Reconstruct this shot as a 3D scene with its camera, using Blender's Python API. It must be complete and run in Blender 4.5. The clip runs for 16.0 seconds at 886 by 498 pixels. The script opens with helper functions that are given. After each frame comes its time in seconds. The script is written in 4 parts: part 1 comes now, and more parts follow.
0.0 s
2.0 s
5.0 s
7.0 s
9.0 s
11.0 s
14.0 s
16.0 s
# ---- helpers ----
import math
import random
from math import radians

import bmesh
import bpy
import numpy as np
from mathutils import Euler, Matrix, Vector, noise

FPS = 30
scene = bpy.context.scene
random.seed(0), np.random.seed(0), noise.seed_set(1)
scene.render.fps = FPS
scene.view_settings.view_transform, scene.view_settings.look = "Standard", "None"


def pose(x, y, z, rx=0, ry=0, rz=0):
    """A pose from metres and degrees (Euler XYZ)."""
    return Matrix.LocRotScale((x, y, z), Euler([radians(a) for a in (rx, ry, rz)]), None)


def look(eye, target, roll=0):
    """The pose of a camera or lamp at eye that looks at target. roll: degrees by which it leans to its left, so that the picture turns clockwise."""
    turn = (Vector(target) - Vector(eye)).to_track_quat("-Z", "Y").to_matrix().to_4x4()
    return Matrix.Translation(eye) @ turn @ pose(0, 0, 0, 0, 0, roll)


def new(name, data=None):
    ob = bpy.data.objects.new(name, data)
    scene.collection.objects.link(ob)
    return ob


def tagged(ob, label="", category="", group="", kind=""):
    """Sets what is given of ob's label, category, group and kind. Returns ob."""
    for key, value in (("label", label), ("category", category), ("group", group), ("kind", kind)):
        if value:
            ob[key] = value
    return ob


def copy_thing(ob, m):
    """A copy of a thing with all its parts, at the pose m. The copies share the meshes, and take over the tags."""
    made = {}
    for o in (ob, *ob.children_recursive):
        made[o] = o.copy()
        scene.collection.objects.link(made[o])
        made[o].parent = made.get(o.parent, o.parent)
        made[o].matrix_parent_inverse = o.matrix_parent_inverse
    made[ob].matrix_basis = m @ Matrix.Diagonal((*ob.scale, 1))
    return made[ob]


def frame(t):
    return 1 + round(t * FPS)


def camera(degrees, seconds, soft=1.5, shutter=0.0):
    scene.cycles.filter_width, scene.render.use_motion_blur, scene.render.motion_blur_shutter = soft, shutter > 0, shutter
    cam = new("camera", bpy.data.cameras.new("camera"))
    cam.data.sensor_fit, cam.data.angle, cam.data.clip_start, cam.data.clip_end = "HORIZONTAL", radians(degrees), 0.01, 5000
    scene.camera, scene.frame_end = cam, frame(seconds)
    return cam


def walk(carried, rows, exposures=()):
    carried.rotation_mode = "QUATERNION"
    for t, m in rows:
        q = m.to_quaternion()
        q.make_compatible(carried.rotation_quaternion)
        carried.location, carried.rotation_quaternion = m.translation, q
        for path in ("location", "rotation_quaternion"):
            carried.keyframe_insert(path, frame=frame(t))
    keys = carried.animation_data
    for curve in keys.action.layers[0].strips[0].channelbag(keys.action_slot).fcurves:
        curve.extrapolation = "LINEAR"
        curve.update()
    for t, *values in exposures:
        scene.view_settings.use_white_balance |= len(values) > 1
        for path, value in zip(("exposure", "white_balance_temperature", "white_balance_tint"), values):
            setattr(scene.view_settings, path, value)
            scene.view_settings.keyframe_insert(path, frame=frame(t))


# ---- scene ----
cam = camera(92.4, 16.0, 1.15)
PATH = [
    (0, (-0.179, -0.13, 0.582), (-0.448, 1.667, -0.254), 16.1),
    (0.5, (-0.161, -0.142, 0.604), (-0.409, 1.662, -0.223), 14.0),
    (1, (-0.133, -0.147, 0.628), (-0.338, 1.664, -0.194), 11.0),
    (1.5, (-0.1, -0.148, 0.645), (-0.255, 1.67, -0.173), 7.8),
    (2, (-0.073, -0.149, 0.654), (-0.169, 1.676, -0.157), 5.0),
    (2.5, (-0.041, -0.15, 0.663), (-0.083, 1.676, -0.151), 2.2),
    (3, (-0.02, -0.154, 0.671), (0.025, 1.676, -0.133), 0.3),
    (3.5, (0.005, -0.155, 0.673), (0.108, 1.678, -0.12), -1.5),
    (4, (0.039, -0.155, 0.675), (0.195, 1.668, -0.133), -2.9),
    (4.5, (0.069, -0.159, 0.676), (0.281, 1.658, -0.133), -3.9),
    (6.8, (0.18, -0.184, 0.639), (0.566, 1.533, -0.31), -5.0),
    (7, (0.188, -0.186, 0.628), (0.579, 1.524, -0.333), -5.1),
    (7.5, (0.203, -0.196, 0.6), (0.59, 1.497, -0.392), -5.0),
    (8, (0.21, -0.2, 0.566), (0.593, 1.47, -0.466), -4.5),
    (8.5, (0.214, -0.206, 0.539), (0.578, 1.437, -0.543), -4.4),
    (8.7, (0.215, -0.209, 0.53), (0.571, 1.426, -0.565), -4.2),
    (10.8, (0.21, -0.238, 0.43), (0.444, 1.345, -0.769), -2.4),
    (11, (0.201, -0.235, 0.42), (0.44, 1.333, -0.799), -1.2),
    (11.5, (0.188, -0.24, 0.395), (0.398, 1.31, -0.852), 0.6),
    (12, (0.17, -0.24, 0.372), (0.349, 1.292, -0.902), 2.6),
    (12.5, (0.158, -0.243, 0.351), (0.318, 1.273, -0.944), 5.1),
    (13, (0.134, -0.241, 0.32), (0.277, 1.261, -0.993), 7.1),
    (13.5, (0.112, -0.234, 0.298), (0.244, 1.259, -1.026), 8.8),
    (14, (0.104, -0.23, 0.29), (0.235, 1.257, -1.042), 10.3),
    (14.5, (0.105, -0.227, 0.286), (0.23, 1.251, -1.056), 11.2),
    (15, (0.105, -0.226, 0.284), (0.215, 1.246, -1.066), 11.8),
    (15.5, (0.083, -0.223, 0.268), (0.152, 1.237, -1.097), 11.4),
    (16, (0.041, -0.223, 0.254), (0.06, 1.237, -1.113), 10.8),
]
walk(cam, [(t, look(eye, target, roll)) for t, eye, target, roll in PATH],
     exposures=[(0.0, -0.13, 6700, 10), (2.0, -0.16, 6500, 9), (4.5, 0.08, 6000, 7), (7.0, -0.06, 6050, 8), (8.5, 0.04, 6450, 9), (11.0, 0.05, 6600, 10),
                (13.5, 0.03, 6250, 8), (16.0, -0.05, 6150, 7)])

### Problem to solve
Each line of the material above needs to be quoted exactly, please.

### Output of the task
Reconstruct this shot as a 3D scene with its camera, using Blender's Python API. It must be complete and run in Blender 4.5. The clip runs for 16.0 seconds at 886 by 498 pixels. The script opens with helper functions that are given. After each frame comes its time in seconds. The script is written in 4 parts: part 1 comes now, and more parts follow.
0.0 s
2.0 s
5.0 s
7.0 s
9.0 s
11.0 s
14.0 s
16.0 s
# ---- helpers ----
import math
import random
from math import radians

import bmesh
import bpy
import numpy as np
from mathutils import Euler, Matrix, Vector, noise

FPS = 30
scene = bpy.context.scene
random.seed(0), np.random.seed(0), noise.seed_set(1)
scene.render.fps = FPS
scene.view_settings.view_transform, scene.view_settings.look = "Standard", "None"


def pose(x, y, z, rx=0, ry=0, rz=0):
    """A pose from metres and degrees (Euler XYZ)."""
    return Matrix.LocRotScale((x, y, z), Euler([radians(a) for a in (rx, ry, rz)]), None)


def look(eye, target, roll=0):
    """The pose of a camera or lamp at eye that looks at target. roll: degrees by which it leans to its left, so that the picture turns clockwise."""
    turn = (Vector(target) - Vector(eye)).to_track_quat("-Z", "Y").to_matrix().to_4x4()
    return Matrix.Translation(eye) @ turn @ pose(0, 0, 0, 0, 0, roll)


def new(name, data=None):
    ob = bpy.data.objects.new(name, data)
    scene.collection.objects.link(ob)
    return ob


def tagged(ob, label="", category="", group="", kind=""):
    """Sets what is given of ob's label, category, group and kind. Returns ob."""
    for key, value in (("label", label), ("category", category), ("group", group), ("kind", kind)):
        if value:
            ob[key] = value
    return ob


def copy_thing(ob, m):
    """A copy of a thing with all its parts, at the pose m. The copies share the meshes, and take over the tags."""
    made = {}
    for o in (ob, *ob.children_recursive):
        made[o] = o.copy()
        scene.collection.objects.link(made[o])
        made[o].parent = made.get(o.parent, o.parent)
        made[o].matrix_parent_inverse = o.matrix_parent_inverse
    made[ob].matrix_basis = m @ Matrix.Diagonal((*ob.scale, 1))
    return made[ob]


def frame(t):
    return 1 + round(t * FPS)


def camera(degrees, seconds, soft=1.5, shutter=0.0):
    scene.cycles.filter_width, scene.render.use_motion_blur, scene.render.motion_blur_shutter = soft, shutter > 0, shutter
    cam = new("camera", bpy.data.cameras.new("camera"))
    cam.data.sensor_fit, cam.data.angle, cam.data.clip_start, cam.data.clip_end = "HORIZONTAL", radians(degrees), 0.01, 5000
    scene.camera, scene.frame_end = cam, frame(seconds)
    return cam


def walk(carried, rows, exposures=()):
    carried.rotation_mode = "QUATERNION"
    for t, m in rows:
        q = m.to_quaternion()
        q.make_compatible(carried.rotation_quaternion)
        carried.location, carried.rotation_quaternion = m.translation, q
        for path in ("location", "rotation_quaternion"):
            carried.keyframe_insert(path, frame=frame(t))
    keys = carried.animation_data
    for curve in keys.action.layers[0].strips[0].channelbag(keys.action_slot).fcurves:
        curve.extrapolation = "LINEAR"
        curve.update()
    for t, *values in exposures:
        scene.view_settings.use_white_balance |= len(values) > 1
        for path, value in zip(("exposure", "white_balance_temperature", "white_balance_tint"), values):
            setattr(scene.view_settings, path, value)
            scene.view_settings.keyframe_insert(path, frame=frame(t))


# ---- scene ----
cam = camera(92.4, 16.0, 1.15)
PATH = [
    (0, (-0.179, -0.13, 0.582), (-0.448, 1.667, -0.254), 16.1),
    (0.5, (-0.161, -0.142, 0.604), (-0.409, 1.662, -0.223), 14.0),
    (1, (-0.133, -0.147, 0.628), (-0.338, 1.664, -0.194), 11.0),
    (1.5, (-0.1, -0.148, 0.645), (-0.255, 1.67, -0.173), 7.8),
    (2, (-0.073, -0.149, 0.654), (-0.169, 1.676, -0.157), 5.0),
    (2.5, (-0.041, -0.15, 0.663), (-0.083, 1.676, -0.151), 2.2),
    (3, (-0.02, -0.154, 0.671), (0.025, 1.676, -0.133), 0.3),
    (3.5, (0.005, -0.155, 0.673), (0.108, 1.678, -0.12), -1.5),
    (4, (0.039, -0.155, 0.675), (0.195, 1.668, -0.133), -2.9),
    (4.5, (0.069, -0.159, 0.676), (0.281, 1.658, -0.133), -3.9),
    (6.8, (0.18, -0.184, 0.639), (0.566, 1.533, -0.31), -5.0),
    (7, (0.188, -0.186, 0.628), (0.579, 1.524, -0.333), -5.1),
    (7.5, (0.203, -0.196, 0.6), (0.59, 1.497, -0.392), -5.0),
    (8, (0.21, -0.2, 0.566), (0.593, 1.47, -0.466), -4.5),
    (8.5, (0.214, -0.206, 0.539), (0.578, 1.437, -0.543), -4.4),
    (8.7, (0.215, -0.209, 0.53), (0.571, 1.426, -0.565), -4.2),
    (10.8, (0.21, -0.238, 0.43), (0.444, 1.345, -0.769), -2.4),
    (11, (0.201, -0.235, 0.42), (0.44, 1.333, -0.799), -1.2),
    (11.5, (0.188, -0.24, 0.395), (0.398, 1.31, -0.852), 0.6),
    (12, (0.17, -0.24, 0.372), (0.349, 1.292, -0.902), 2.6),
    (12.5, (0.158, -0.243, 0.351), (0.318, 1.273, -0.944), 5.1),
    (13, (0.134, -0.241, 0.32), (0.277, 1.261, -0.993), 7.1),
    (13.5, (0.112, -0.234, 0.298), (0.244, 1.259, -1.026), 8.8),
    (14, (0.104, -0.23, 0.29), (0.235, 1.257, -1.042), 10.3),
    (14.5, (0.105, -0.227, 0.286), (0.23, 1.251, -1.056), 11.2),
    (15, (0.105, -0.226, 0.284), (0.215, 1.246, -1.066), 11.8),
    (15.5, (0.083, -0.223, 0.268), (0.152, 1.237, -1.097), 11.4),
    (16, (0.041, -0.223, 0.254), (0.06, 1.237, -1.113), 10.8),
]
walk(cam, [(t, look(eye, target, roll)) for t, eye, target, roll in PATH],
     exposures=[(0.0, -0.13, 6700, 10), (2.0, -0.16, 6500, 9), (4.5, 0.08, 6000, 7), (7.0, -0.06, 6050, 8), (8.5, 0.04, 6450, 9), (11.0, 0.05, 6600, 10),
                (13.5, 0.03, 6250, 8), (16.0, -0.05, 6150, 7)])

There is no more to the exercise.